Now that we’ve all become news junkies, we’re struck again by how much junk news is out there-especially on TV, where you may have to watch hours of car chases to find the five minutes that interest you. Microsoft has turned its heavy guns on the problem, with technology it hopes will bring order to video chaos.
At its tenth anniversary this fall, Microsoft Research unveiled prototype software that analyzes and indexes news footage. Q-Video, as Microsoft calls it, lets viewers find a CNN story as easily as a New York Times article.
“The objective is to provide an intelligent and interactive viewing experience to users, and technologies for next generation TV,” says HongJiang Zhang, who heads the Q-video effort at Microsoft’s Beijing, China research center.
Combine and Conquer
Q-video works through the artful blend of a variety of technologies, from face recognition to image analysis to natural language processing. Although researchers have developed a number of ways to search video (see Upstream: Video Searching), Zhang’s group may be the first to combine so many different technologies-an approach that promises to categorize clips more accurately.
First, the software tries to break down a video into distinct stories, using both visual and audio cues. Face and voice recognition identify news anchors and reporters. Music and so-called “keyframes”-a particular view of the studio, for example-signal story transitions. Q-video compares this information to identify a story’s beginning and end.
Next, Q-video attempts to categorize the story, by analyzing the closed caption text. If the story isn’t captioned, Q-video relies on speech recognition. The software also uses optical character recognition to extract words displayed onscreen, such as “Live at Camp David.”
Users could type-or, one day, say-“Osama bin Laden,” into a set-top box and select from a list of relevant stories. In addition, filters would gather the news a viewer cares most about: investors could monitor their portfolio companies, parents the local schools or commuters the traffic report.
Zhang cautions that Q-video is “far from being a product.” However, he says that Microsoft may soon integrate some of its features into enhanced TV offerings such as MSN TV-a Web-enabled TV service-and UltimateTV, a combination of Web-enabled satellite TV and a Tivo-like personal video recorder.
He Shoots, He Scores!
Researchers have been tackling the problem of video search for more than two decades, says Walter Bender, executive director of MIT’s Media Lab and a pioneer of video-search technology.
In the early 1980s, soon after closed captioning was introduced, Bender and colleagues at MIT built a keyword-based system to analyze the captioning of TV news stories, automatically categorize them and augment them with additional information.

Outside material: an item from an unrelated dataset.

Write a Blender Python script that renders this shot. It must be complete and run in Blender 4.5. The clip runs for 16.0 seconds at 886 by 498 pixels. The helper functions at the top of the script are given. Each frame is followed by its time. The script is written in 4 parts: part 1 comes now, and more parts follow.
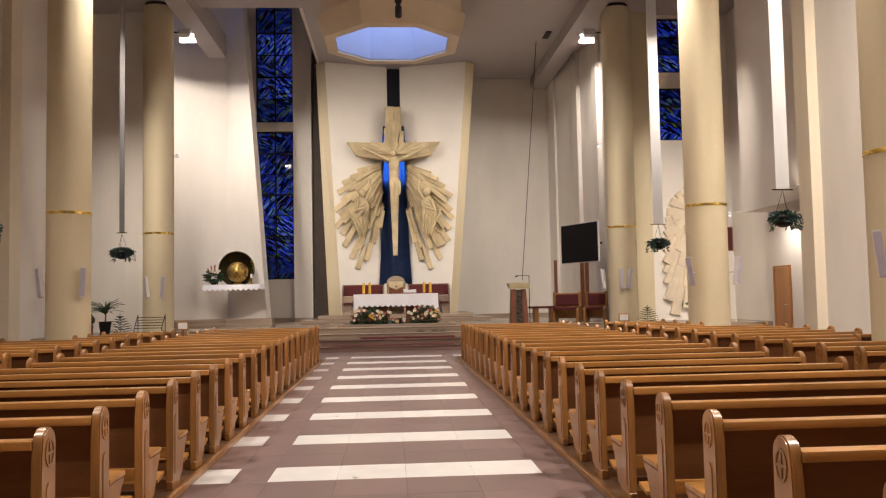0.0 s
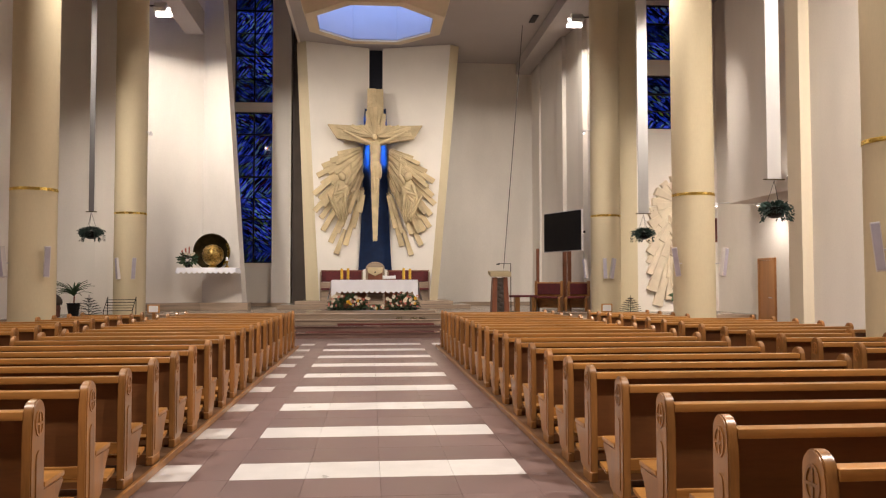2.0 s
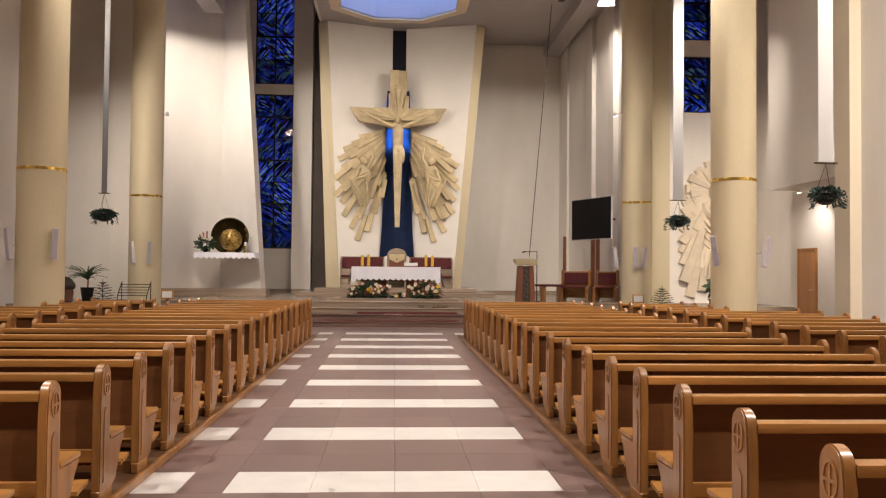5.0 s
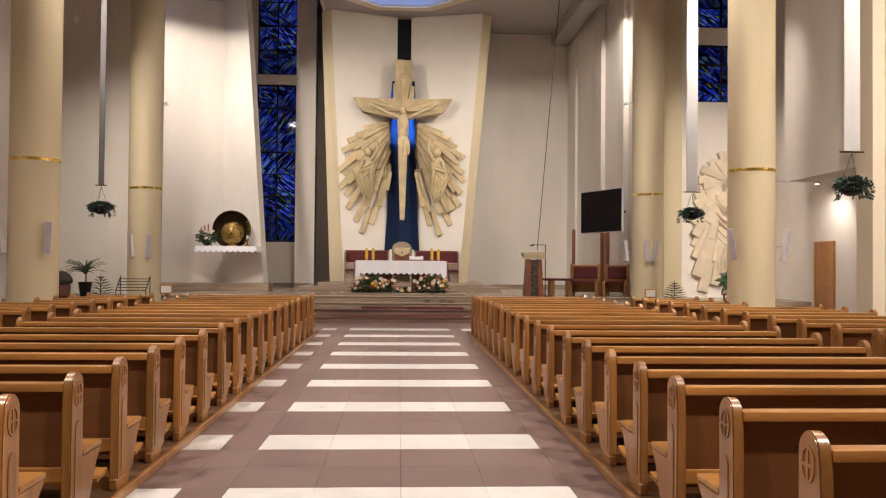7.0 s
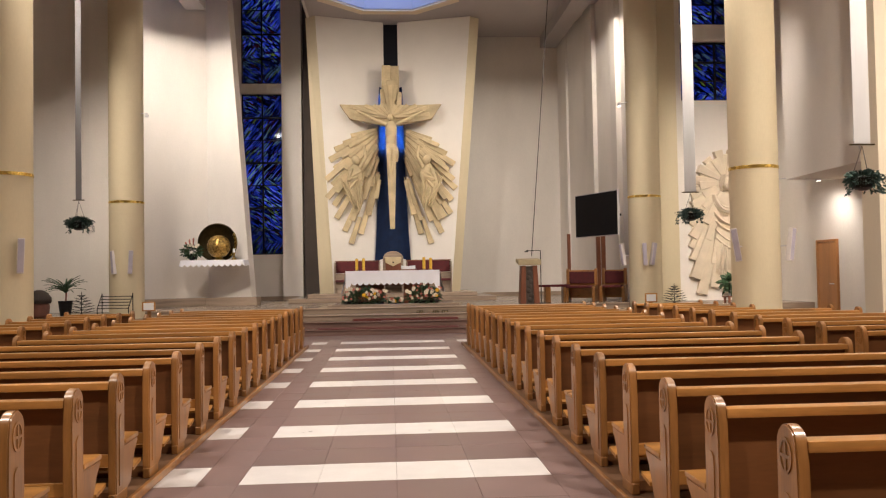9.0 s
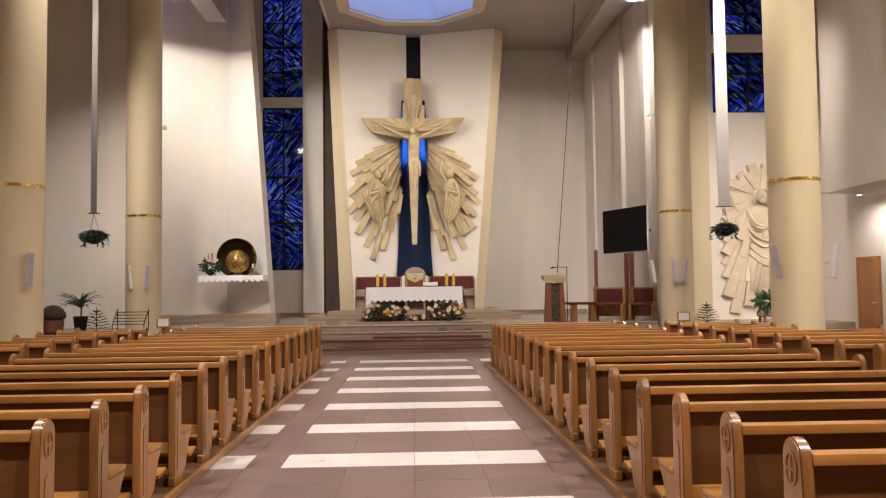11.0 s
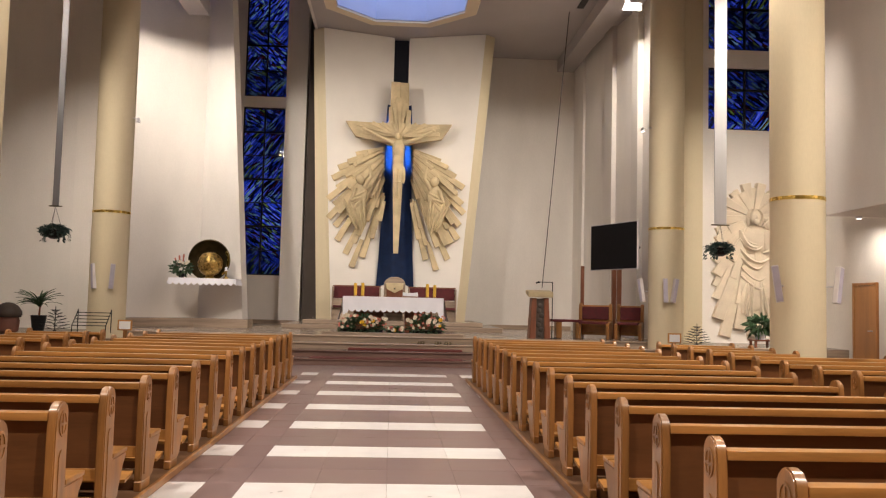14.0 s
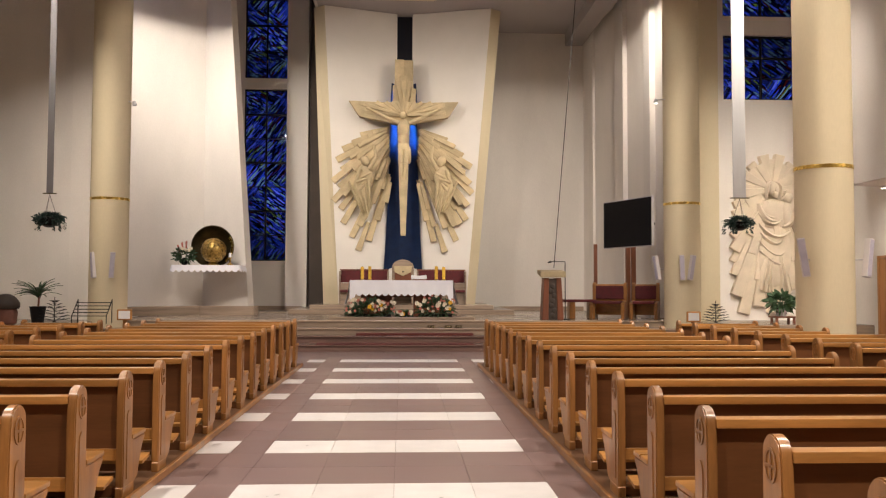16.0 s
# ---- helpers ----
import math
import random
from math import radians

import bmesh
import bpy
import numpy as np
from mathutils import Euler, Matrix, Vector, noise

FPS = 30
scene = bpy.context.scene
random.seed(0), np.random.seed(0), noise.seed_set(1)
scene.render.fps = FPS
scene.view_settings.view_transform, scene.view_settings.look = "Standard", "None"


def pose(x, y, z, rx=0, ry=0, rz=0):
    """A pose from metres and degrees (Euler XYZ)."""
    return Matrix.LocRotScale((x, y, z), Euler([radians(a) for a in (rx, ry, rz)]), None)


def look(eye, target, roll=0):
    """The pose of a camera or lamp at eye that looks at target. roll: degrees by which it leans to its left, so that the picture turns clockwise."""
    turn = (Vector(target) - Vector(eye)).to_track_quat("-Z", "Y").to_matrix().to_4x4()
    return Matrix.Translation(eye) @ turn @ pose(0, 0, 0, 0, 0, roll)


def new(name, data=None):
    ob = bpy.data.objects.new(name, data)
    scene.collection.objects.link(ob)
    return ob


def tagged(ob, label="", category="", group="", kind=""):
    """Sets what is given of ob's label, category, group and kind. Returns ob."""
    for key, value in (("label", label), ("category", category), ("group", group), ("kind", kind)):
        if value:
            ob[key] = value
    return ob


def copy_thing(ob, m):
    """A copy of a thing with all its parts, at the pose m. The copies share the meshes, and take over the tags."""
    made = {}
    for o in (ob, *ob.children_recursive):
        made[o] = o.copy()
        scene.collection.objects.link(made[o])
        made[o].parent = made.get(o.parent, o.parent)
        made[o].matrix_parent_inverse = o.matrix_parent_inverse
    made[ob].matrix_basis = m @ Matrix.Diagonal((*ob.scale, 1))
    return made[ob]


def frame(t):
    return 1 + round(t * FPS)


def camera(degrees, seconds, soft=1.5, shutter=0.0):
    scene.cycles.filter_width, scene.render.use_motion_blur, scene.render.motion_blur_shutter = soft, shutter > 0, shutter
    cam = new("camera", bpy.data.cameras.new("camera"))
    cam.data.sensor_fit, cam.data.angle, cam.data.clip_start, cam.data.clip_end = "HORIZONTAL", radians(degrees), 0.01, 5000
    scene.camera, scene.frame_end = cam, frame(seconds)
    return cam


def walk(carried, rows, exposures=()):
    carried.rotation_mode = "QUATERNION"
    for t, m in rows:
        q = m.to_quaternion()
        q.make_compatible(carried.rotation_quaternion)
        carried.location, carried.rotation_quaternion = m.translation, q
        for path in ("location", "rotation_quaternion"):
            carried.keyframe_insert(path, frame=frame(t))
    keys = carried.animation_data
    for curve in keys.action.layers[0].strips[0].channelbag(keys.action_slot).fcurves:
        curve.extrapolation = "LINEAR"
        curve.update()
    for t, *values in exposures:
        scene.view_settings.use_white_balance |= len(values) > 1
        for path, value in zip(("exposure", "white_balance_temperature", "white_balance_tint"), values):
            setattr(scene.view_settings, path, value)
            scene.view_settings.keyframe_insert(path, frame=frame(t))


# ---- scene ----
cam = camera(56.5, 16.0, soft=1.2)
PATH = [
    (0, (-0.103, 0.012, 1.566), (0.023, 2.005, 1.681), -1.1),
    (0.5, (-0.114, 0.102, 1.56), (0.032, 2.095, 1.633), -1.1),
    (1, (-0.078, 0.26, 1.57), (0.077, 2.252, 1.673), -0.9),
    (1.5, (-0.061, 0.37, 1.562), (0.098, 2.362, 1.652), 0.1),
    (2, (-0.074, 0.559, 1.557), (0.099, 2.549, 1.641), -0.1),
    (2.5, (-0.104, 0.738, 1.557), (0.095, 2.726, 1.651), -0.4),
    (3, (-0.08, 0.89, 1.549), (0.098, 2.881, 1.629), -0.4),
    (3.5, (-0.044, 1.072, 1.557), (0.124, 3.063, 1.634), -0.0),
    (4, (-0.033, 1.194, 1.549), (0.11, 3.187, 1.625), 0.3),
    (4.2, (-0.027, 1.245, 1.539), (0.099, 3.24, 1.599), 0.6),
    (6.3, (-0.016, 1.814, 1.579), (0.091, 3.811, 1.628), 0.4),
    (6.5, (-0.01, 1.881, 1.573), (0.083, 3.879, 1.607), 0.5),
    (7, (-0.027, 2.044, 1.572), (0.079, 4.041, 1.61), 0.5),
    (7.5, (-0.055, 2.192, 1.571), (0.082, 4.186, 1.642), -0.6),
    (8, (-0.04, 2.35, 1.567), (0.112, 4.344, 1.611), -1.0),
    (8.2, (-0.019, 2.434, 1.574), (0.119, 4.428, 1.631), -1.1),
    (10.3, (-0.036, 3.158, 1.573), (0.083, 5.153, 1.634), -0.9),
    (10.5, (-0.015, 3.236, 1.573), (0.089, 5.231, 1.664), -1.1),
    (11, (0.006, 3.394, 1.564), (0.079, 5.39, 1.665), -0.7),
    (11.5, (0.0, 3.587, 1.564), (0.113, 5.581, 1.661), -0.4),
    (12, (-0.03, 3.775, 1.562), (0.089, 5.768, 1.689), -1.2),
    (12.5, (-0.002, 3.922, 1.555), (0.13, 5.916, 1.64), -1.5),
    (13, (0.048, 4.057, 1.564), (0.159, 6.051, 1.672), 0.1),
    (13.5, (0.055, 4.171, 1.552), (0.172, 6.166, 1.649), 0.9),
    (14, (0.005, 4.335, 1.551), (0.124, 6.327, 1.682), 1.4),
    (14.5, (-0.039, 4.493, 1.558), (0.064, 6.487, 1.679), 0.4),
    (15, (-0.024, 4.677, 1.547), (0.079, 6.672, 1.655), -0.0),
    (15.5, (0.03, 4.852, 1.548), (0.118, 6.846, 1.673), 0.2),
    (16, (0.055, 4.983, 1.541), (0.153, 6.979, 1.63), 0.2),
]
walk(cam, [(t, look(eye, target, roll)) for t, eye, target, roll in PATH])

# ---- light ----
world = bpy.data.worlds.new("dusk")
scene.world = world
world.use_nodes = True
world.node_tree.nodes["Background"].inputs[0].default_value = (0.22, 0.31, 0.76, 1)
world.node_tree.nodes["Background"].inputs[1].default_value = 0.40
scene.view_settings.exposure = 0.0
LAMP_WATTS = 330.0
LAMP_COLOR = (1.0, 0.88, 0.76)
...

At Columbia University’s Center for Telecommunications Research, Professor Shih-Fu Chang leads several projects that seek to extract and categorize highlights from sports video. One project uses scene detection and structure analysis to find highlights of tennis and baseball games. Another distinguishes wide, narrow and close-up shots in soccer game footage by analyzing how much of the frame is occupied by grass.
One problem still to be solved, Bender says, is personalization. “I don’t work or live alone,” he says. “The communities in which I interact have an impact on me.” To decide what is important to a particular user at a specific time, a personalized search may one day take into account such information as entries in an appointment calendar or the identities of recent callers and e-mail correspondents.
Even then, many people may still prefer to rely on the serendipitous discovery of new information as much as on automated news systems. After all, what once seemed an obscure event on the far side of the globe may suddenly become crucial information.